*Input rows*:
-----

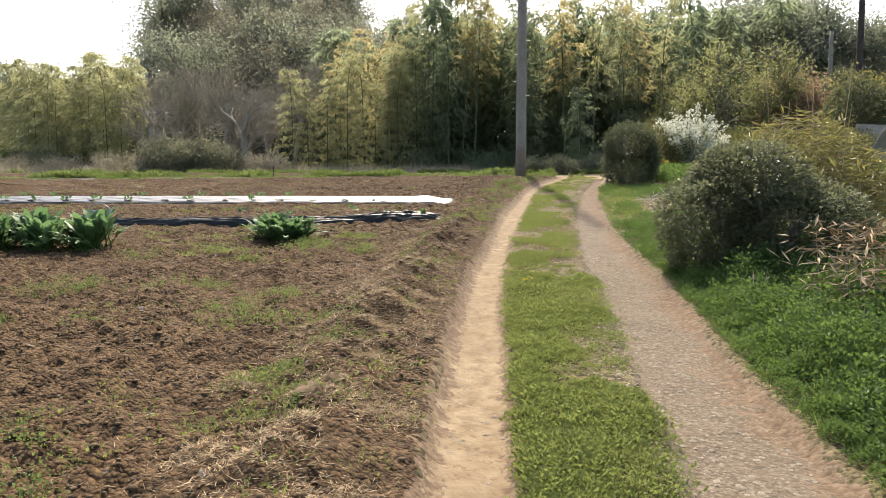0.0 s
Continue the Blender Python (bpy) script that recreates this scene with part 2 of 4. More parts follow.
SILVER = film_material("silver_film", (0.06, 0.062, 0.058), (0.105, 0.107, 0.10), 0.34, 0.33, 32)
BLACKFILM = film_material("black_film", (0.008, 0.010, 0.010), (0.02, 0.023, 0.022), 0.42, 0.16, 12)
BLUE = rough_material("blue_plastic", (0.04, 0.10, 0.27), (0.07, 0.16, 0.36), 12, 0.45, 0.1)
WHITEPLASTIC = rough_material("white_plastic", (0.42, 0.42, 0.40), (0.6, 0.6, 0.58), 12, 0.5, 0.1)
CHIPS = rough_material("grey_gravel", (0.10, 0.10, 0.096), (0.27, 0.266, 0.256), 25, 0.85, 0.3, 0.01, isl=True)
STONE = rough_material("pale_stone", (0.17, 0.13, 0.10), (0.31, 0.25, 0.20), 22, 0.85, 0.5, 0.01)


# ---- mesh helpers ----
def hashed(ix, iy, seed):
    h = (ix.astype(np.int64) * 374761393 + iy.astype(np.int64) * 668265263 + seed * 974634777) & 0x7FFFFFFF
    h = ((h ^ (h >> 13)) * 1274126177) & 0x7FFFFFFF
    return ((h ^ (h >> 16)) & 0xFFFF) / 65535.0


def vnoise(x, y, seed=0):
    """Value noise, 0 to 1, at cell size 1."""
    x0, y0 = np.floor(x), np.floor(y)
    fx, fy = x - x0, y - y0
    fx, fy = fx * fx * (3 - 2 * fx), fy * fy * (3 - 2 * fy)
    a, b = hashed(x0, y0, seed), hashed(x0 + 1, y0, seed)
    c, d = hashed(x0, y0 + 1, seed), hashed(x0 + 1, y0 + 1, seed)
    return (a + (b - a) * fx) * (1 - fy) + (c + (d - c) * fx) * fy


def fbm(x, y, seed=0, octaves=3):
    return sum(vnoise(x * 2 ** i, y * 2 ** i, seed + i) * 0.5 ** i for i in range(octaves)) / (2 - 0.5 ** (octaves - 1))


def crumble(x, y, seed):
    """Rounded lumps of uneven size, 0 to 1, one or none in each cell of size 1."""
    x0, y0 = np.floor(x), np.floor(y)
    best = np.zeros(np.shape(x))
    for i in (-1, 0, 1):
        for j in (-1, 0, 1):
            cx, cy = x0 + i, y0 + j
            r = 0.2 + 0.5 * hashed(cx, cy, seed + 2)
            d = np.hypot(x - cx - hashed(cx, cy, seed), y - cy - hashed(cx, cy, seed + 1)) / r
            best = np.maximum(best, r / 0.7 * np.sqrt(np.maximum(0, 1 - d * d)))
    return best


def step(a, b, v):
    t = np.clip((v - a) / (b - a), 0, 1)
    return t * t * (3 - 2 * t)


def mesh_np(name, V, F, mat, smooth=False):
    V, F = np.asarray(V, np.float32), np.asarray(F, np.int32)
    me = bpy.data.meshes.new(name)
    me.vertices.add(len(V))
    me.vertices.foreach_set("co", V.ravel())
    k = F.shape[1]
    me.loops.add(F.size)
    me.loops.foreach_set("vertex_index", F.ravel())
    me.polygons.add(len(F))
    me.polygons.foreach_set("loop_start", np.arange(0, F.size, k, dtype=np.int32))
    me.polygons.foreach_set("use_smooth", np.full(len(F), smooth))
    me.update(calc_edges=True)
    me.validate()
    if mat:
        me.materials.append(mat)
    return me


def join(parts):
    """Joins (V, F) pairs."""
    off, vs, fs = 0, [], []
    for V, F in parts:
        if len(V):
            vs.append(V)
            fs.append(np.asarray(F) + off)
            off += len(V)
    return np.concatenate(vs), np.concatenate(fs)


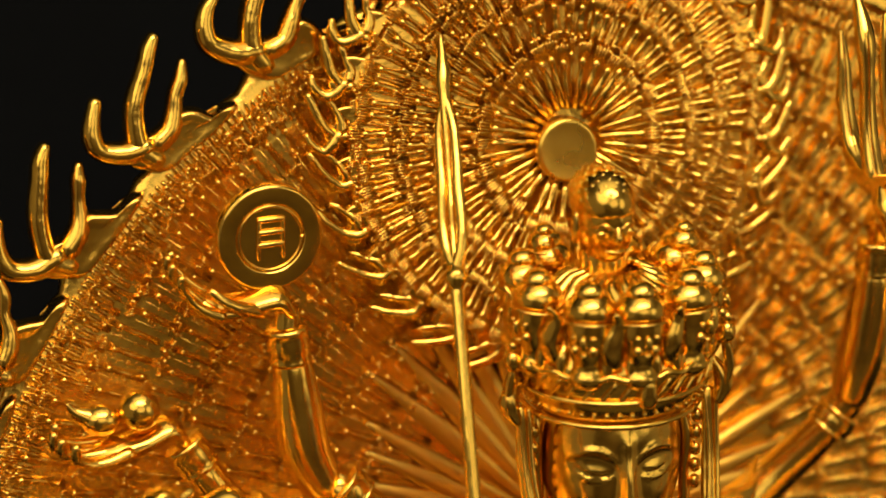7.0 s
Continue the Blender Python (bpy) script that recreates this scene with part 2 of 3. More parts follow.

-----

*Given instruction*:
Each line from the one containing "4. More parts follow." through the one containing "return ((h ^" must be retyped exactly, the first and last of these included.

*The reply*:
Continue the Blender Python (bpy) script that recreates this scene with part 2 of 4. More parts follow.
SILVER = film_material("silver_film", (0.06, 0.062, 0.058), (0.105, 0.107, 0.10), 0.34, 0.33, 32)
BLACKFILM = film_material("black_film", (0.008, 0.010, 0.010), (0.02, 0.023, 0.022), 0.42, 0.16, 12)
BLUE = rough_material("blue_plastic", (0.04, 0.10, 0.27), (0.07, 0.16, 0.36), 12, 0.45, 0.1)
WHITEPLASTIC = rough_material("white_plastic", (0.42, 0.42, 0.40), (0.6, 0.6, 0.58), 12, 0.5, 0.1)
CHIPS = rough_material("grey_gravel", (0.10, 0.10, 0.096), (0.27, 0.266, 0.256), 25, 0.85, 0.3, 0.01, isl=True)
STONE = rough_material("pale_stone", (0.17, 0.13, 0.10), (0.31, 0.25, 0.20), 22, 0.85, 0.5, 0.01)


# ---- mesh helpers ----
def hashed(ix, iy, seed):
    h = (ix.astype(np.int64) * 374761393 + iy.astype(np.int64) * 668265263 + seed * 974634777) & 0x7FFFFFFF
    h = ((h ^ (h >> 13)) * 1274126177) & 0x7FFFFFFF
    return ((h ^ (h >> 16)) & 0xFFFF) / 65535.0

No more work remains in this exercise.